November 07, 2004

Electoral Analysis In Hindsight

I have a depressing analysis to share. I've done a new study on the 2004 polls, and it shows that we were fighting an uphill battle the entire campaign, and that the odds were against us winning all along.

The reason I'm sharing it is because I think it's highly valuable in illustrating just how much work we need to do in order to become competitive again as Democrats.

This builds upon earlier work that I have done. A few months ago, I went back and analyzed the 2000 vote and showed that Bush actually had more electoral support than Gore.

A few days ago I showed that even if we were able to steal the 150,000 votes to win Ohio, Bush still had more electoral support in 2004.

The way I did this is that I checked each state's results and awarded each candidate a portion of that state's electoral votes, by what percentage the candidate got in that state. That's why Gore winning Florida, or Kerry winning Ohio doesn't make much of a difference in the analysis, because what matters in proportions is the margin between the two candidates.

This approach has proven to be somewhat, uh, controversial. I know that almost all states are winner take all in reality. My point is that since almost all of the states are winner take all, they pretty much cancel each other out, and approach the same numbers that this approach does, for close elections. Most people think I'm choosing an arbitrary technique, but it's not.

What this does is it shows the real electoral support that each candidate has in terms of the Electoral College, if the electoral college happened to lay out completely fairly. I take each candidate's percentage in the state, and multiply it by that state's Electoral Votes, and then I add them all up. For instance, this year Kerry gets 9.7 EVs in Ohio, and Bush gets 10.2. A candidate can outperform these numbers by winning more close states than the other candidate, but the point is that you can't rely on winning more close states. Close states can go either way and it's pretty much random who gets them.

If a candidate has lower numbers in the proportional E.C. count, then it means that they have to win more close states than the other candidate in order to win, which means the odds are against them.

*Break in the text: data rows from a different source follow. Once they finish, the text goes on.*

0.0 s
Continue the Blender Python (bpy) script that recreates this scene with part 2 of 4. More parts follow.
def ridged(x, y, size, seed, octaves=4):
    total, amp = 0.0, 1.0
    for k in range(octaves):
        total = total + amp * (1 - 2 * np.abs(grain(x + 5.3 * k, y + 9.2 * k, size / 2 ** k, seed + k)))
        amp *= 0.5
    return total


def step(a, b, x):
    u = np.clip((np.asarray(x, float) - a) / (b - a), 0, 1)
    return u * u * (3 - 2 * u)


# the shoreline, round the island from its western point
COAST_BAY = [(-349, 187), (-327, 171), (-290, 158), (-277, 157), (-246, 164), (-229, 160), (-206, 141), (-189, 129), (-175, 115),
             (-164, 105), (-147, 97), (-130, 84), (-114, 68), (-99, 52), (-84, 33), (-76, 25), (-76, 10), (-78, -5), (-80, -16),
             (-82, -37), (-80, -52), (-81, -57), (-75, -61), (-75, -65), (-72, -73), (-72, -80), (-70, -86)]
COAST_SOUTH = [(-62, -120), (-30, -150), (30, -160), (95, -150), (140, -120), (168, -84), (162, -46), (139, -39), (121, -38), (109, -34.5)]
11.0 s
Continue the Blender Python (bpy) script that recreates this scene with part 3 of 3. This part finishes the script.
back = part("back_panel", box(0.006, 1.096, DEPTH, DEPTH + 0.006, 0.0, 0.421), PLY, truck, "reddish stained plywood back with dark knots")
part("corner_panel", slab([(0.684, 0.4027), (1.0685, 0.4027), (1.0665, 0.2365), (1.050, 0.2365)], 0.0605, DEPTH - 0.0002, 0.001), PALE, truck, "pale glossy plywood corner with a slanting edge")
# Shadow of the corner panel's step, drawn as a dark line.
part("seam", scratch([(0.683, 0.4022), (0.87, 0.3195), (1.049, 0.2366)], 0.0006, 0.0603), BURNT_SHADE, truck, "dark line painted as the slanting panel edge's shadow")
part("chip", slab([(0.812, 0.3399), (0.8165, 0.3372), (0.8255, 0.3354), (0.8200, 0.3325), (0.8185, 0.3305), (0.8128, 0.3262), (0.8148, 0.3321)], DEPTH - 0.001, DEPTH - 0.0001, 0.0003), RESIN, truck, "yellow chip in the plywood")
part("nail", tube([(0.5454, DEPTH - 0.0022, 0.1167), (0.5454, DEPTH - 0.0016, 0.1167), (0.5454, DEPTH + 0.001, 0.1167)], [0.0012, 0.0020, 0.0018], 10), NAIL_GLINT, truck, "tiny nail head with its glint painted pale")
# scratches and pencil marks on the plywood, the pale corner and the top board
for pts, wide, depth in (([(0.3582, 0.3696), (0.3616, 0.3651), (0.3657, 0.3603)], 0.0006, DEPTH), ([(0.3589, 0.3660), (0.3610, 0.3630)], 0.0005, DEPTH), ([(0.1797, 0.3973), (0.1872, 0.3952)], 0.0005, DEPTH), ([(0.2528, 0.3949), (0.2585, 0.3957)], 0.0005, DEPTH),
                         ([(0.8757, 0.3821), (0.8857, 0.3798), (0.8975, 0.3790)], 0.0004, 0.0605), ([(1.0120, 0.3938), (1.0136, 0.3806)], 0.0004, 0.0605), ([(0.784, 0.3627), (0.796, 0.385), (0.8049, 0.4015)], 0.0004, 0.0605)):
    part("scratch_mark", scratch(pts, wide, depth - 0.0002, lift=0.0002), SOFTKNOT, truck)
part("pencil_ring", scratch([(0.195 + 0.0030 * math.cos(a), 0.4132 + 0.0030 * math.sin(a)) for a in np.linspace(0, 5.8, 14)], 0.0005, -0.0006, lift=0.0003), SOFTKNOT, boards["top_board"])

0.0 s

So here's the study I just completed. I looked at the last sixty days worth of polls for each state, awarded electoral votes proportionally, and added them up. Each day comprises all the polls that were asking questions of voters that day, average multiple polls per state if necessary. This is an illustration of how much real electoral support each candidate had since September 1st. Here's the graph:

Propev-1102

(click for larger version.)

And there you have it. While both are under 270 because of undecided voters, Bush all along had the very clear advantage. Bush needed to win less close states in order to win the election.

And, that's exactly what happened. Kerry outperformed Bush, as Gore did in 2000 (even without Florida). Of the ten closest states this year, Kerry won six, for 69 EVs. Bush won four, for 37 EVs. And, Bush still won.

Bush clearly had more electoral support than Kerry. The only way Kerry could have won was by being extremely, extremely lucky - beyond just not making mistakes.

I wish I had thought of this before the election... if I had gotten it out there enough, it might have shown people how much more work we had to do. At least in the blog activism world, we were really overconfident in the last two weeks, and this could have put a stop to it.